## Supplied data
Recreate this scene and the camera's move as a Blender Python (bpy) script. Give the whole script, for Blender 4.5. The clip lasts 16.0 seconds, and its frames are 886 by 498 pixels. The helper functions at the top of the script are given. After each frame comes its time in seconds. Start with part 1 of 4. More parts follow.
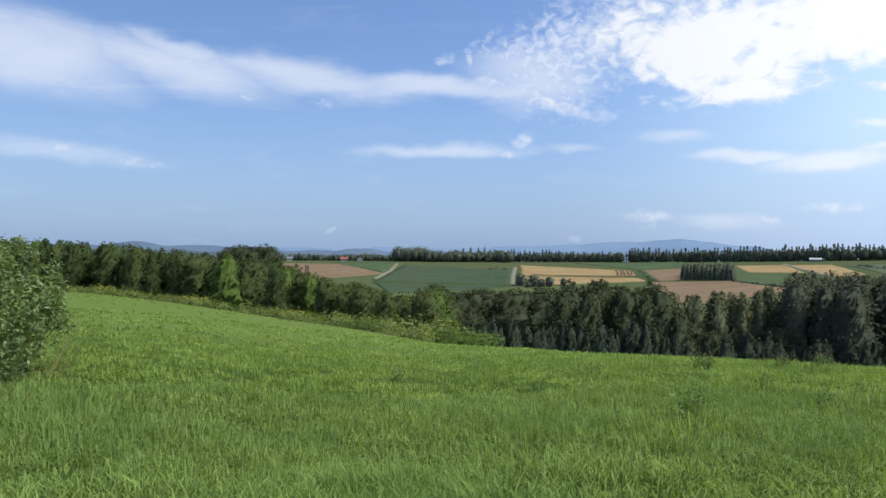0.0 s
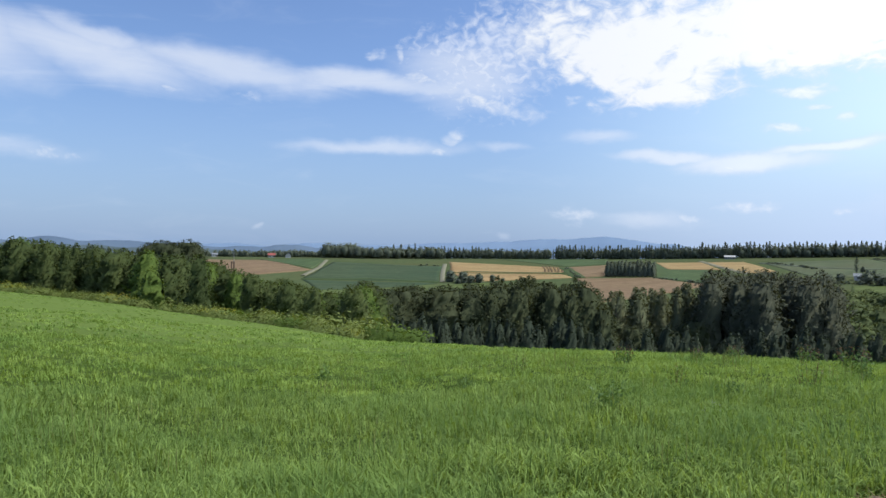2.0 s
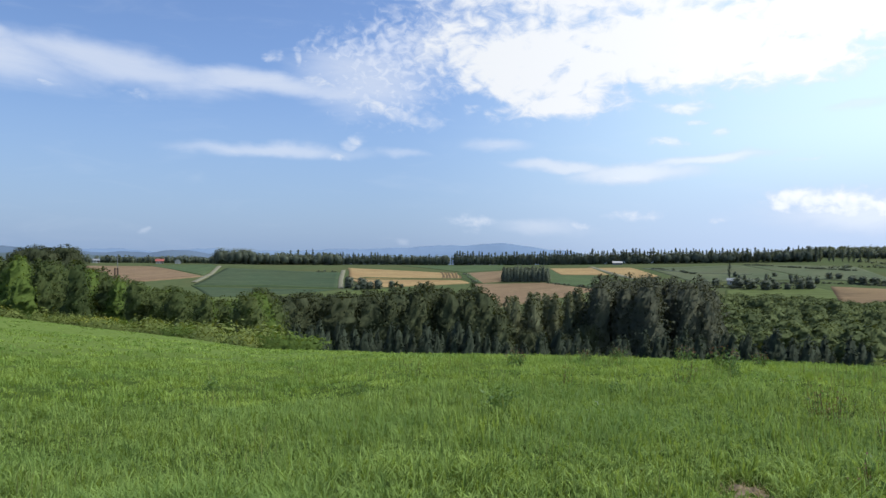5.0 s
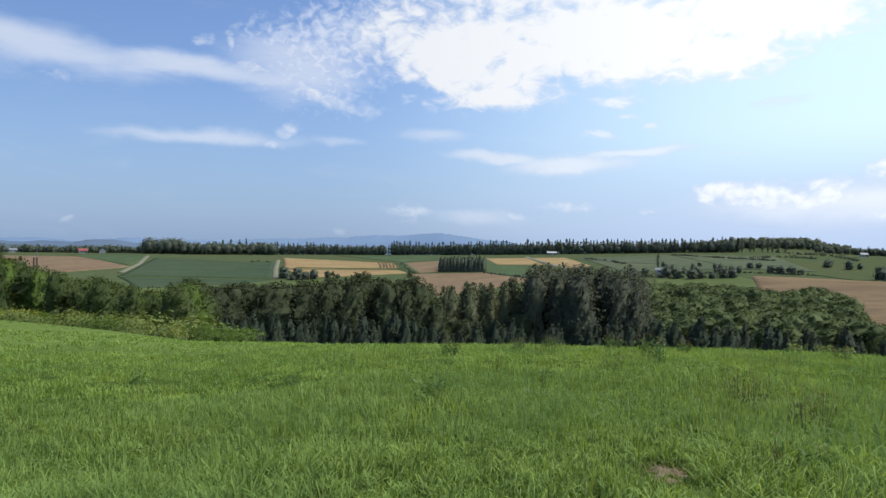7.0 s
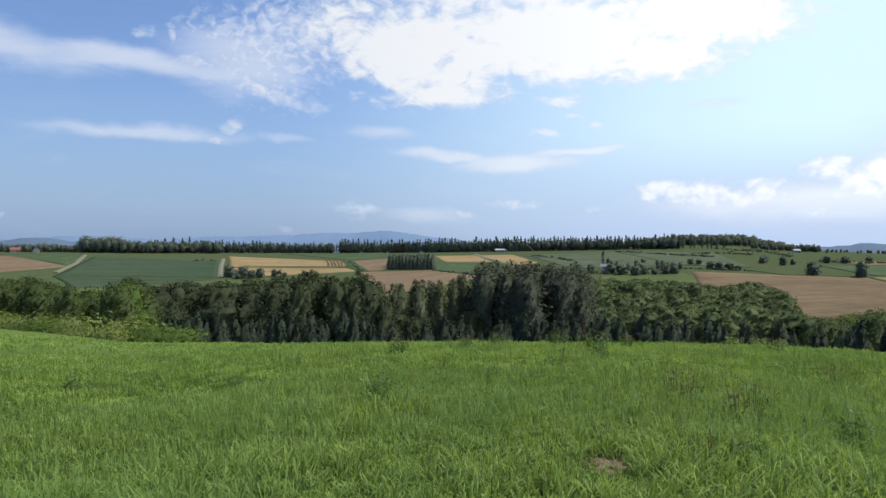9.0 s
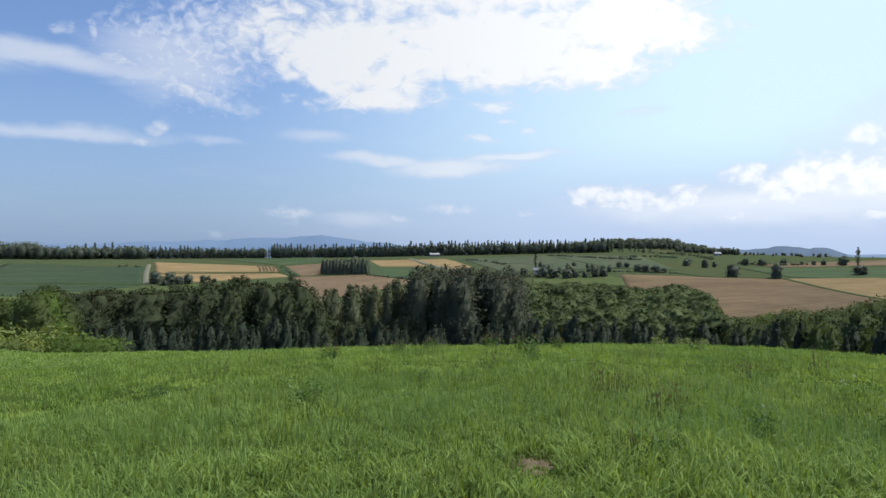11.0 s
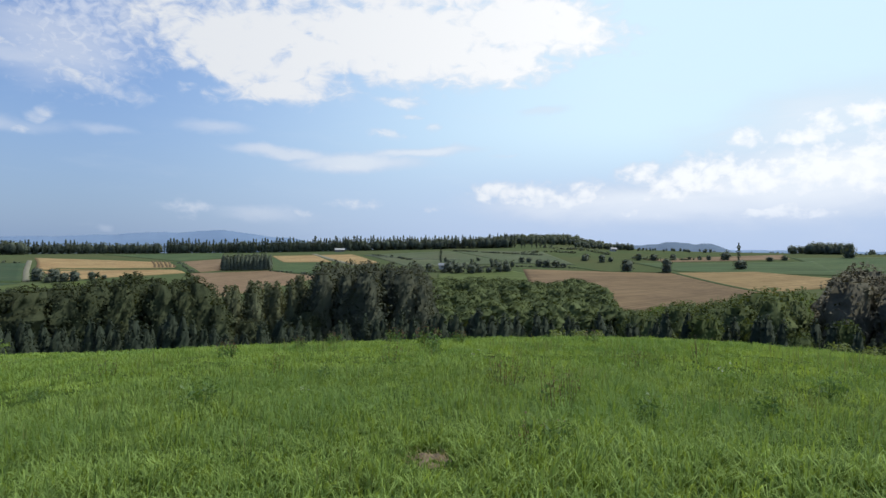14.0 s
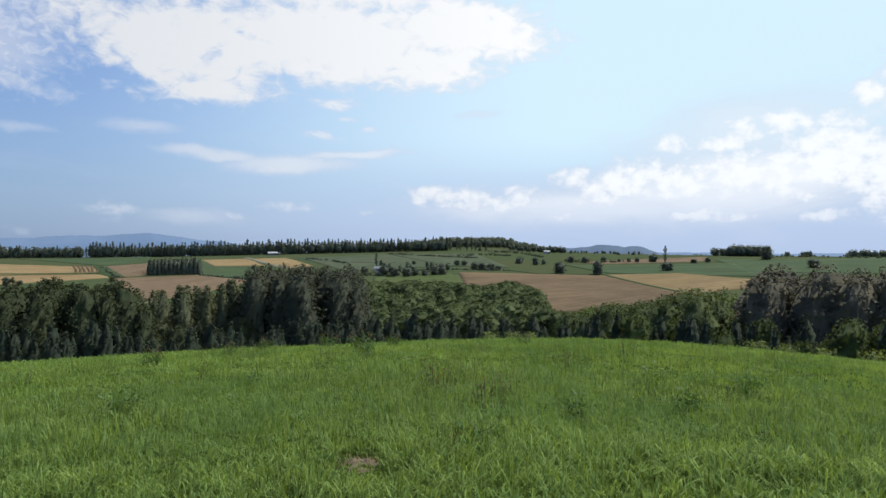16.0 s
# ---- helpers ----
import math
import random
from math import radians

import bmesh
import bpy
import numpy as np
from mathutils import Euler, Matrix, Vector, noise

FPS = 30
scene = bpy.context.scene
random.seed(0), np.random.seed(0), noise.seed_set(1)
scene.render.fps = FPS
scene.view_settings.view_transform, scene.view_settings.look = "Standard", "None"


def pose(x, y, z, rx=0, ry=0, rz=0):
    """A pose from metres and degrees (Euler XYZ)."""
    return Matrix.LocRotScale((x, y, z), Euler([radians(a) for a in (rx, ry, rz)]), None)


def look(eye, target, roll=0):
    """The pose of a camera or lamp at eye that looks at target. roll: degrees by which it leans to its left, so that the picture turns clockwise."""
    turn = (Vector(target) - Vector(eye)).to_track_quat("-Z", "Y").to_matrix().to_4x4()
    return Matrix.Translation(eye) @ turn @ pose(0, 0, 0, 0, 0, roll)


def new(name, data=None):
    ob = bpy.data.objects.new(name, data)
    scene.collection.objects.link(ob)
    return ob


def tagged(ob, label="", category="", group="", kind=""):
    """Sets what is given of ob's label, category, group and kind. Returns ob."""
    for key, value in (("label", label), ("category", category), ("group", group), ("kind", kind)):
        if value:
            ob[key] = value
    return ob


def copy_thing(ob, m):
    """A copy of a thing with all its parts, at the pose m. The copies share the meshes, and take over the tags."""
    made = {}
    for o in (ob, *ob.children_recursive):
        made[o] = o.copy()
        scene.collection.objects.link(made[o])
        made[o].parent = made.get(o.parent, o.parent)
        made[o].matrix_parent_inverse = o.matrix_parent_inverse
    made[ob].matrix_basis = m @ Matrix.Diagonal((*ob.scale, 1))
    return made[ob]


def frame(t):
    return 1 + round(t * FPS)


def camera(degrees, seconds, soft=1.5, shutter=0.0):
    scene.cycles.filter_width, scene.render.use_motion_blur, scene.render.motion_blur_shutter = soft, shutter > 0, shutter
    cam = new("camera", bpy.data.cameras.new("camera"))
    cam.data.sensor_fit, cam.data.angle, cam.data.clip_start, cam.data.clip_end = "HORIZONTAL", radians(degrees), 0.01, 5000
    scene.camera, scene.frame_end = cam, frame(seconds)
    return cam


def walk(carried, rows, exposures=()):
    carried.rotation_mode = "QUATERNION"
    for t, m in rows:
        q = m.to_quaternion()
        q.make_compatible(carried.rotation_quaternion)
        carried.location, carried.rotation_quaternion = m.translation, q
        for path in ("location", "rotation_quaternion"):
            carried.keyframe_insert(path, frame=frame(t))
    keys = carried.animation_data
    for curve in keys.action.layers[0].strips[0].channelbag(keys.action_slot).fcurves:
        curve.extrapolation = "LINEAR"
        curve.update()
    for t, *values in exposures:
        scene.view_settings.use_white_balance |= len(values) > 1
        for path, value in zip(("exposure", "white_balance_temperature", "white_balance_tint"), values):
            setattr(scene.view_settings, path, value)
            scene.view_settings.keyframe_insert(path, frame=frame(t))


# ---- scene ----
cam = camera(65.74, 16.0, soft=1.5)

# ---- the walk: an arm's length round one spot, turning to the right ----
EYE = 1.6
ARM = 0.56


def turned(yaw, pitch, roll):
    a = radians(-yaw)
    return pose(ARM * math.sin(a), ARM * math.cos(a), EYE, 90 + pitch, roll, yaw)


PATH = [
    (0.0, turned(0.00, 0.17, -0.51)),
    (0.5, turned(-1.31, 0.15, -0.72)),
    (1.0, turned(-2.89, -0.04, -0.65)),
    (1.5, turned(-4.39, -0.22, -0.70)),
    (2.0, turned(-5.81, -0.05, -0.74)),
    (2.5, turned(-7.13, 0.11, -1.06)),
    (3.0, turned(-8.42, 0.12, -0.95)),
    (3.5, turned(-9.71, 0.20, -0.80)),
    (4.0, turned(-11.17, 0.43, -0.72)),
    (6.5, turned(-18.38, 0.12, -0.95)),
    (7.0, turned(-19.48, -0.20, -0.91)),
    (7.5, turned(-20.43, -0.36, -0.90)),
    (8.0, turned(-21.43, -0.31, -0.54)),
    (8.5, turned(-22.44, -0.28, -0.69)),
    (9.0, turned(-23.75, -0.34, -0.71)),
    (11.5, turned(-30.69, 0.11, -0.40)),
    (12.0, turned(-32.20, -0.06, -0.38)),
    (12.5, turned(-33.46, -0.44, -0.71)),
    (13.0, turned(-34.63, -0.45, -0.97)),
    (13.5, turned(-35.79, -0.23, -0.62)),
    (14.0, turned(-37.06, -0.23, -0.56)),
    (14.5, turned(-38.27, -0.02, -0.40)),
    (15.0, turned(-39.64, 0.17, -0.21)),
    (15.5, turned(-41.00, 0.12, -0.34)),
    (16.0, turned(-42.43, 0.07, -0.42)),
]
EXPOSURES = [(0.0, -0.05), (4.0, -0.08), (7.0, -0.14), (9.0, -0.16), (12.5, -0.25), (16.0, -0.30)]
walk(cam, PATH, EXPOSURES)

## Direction
Output exactly the lines of the material above from the one containing "scene.collection.objects.link(made[o])" up to and including the one containing "return 1 + round(t * FPS)".

## Exercise output
        scene.collection.objects.link(made[o])
        made[o].parent = made.get(o.parent, o.parent)
        made[o].matrix_parent_inverse = o.matrix_parent_inverse
    made[ob].matrix_basis = m @ Matrix.Diagonal((*ob.scale, 1))
    return made[ob]


def frame(t):
    return 1 + round(t * FPS)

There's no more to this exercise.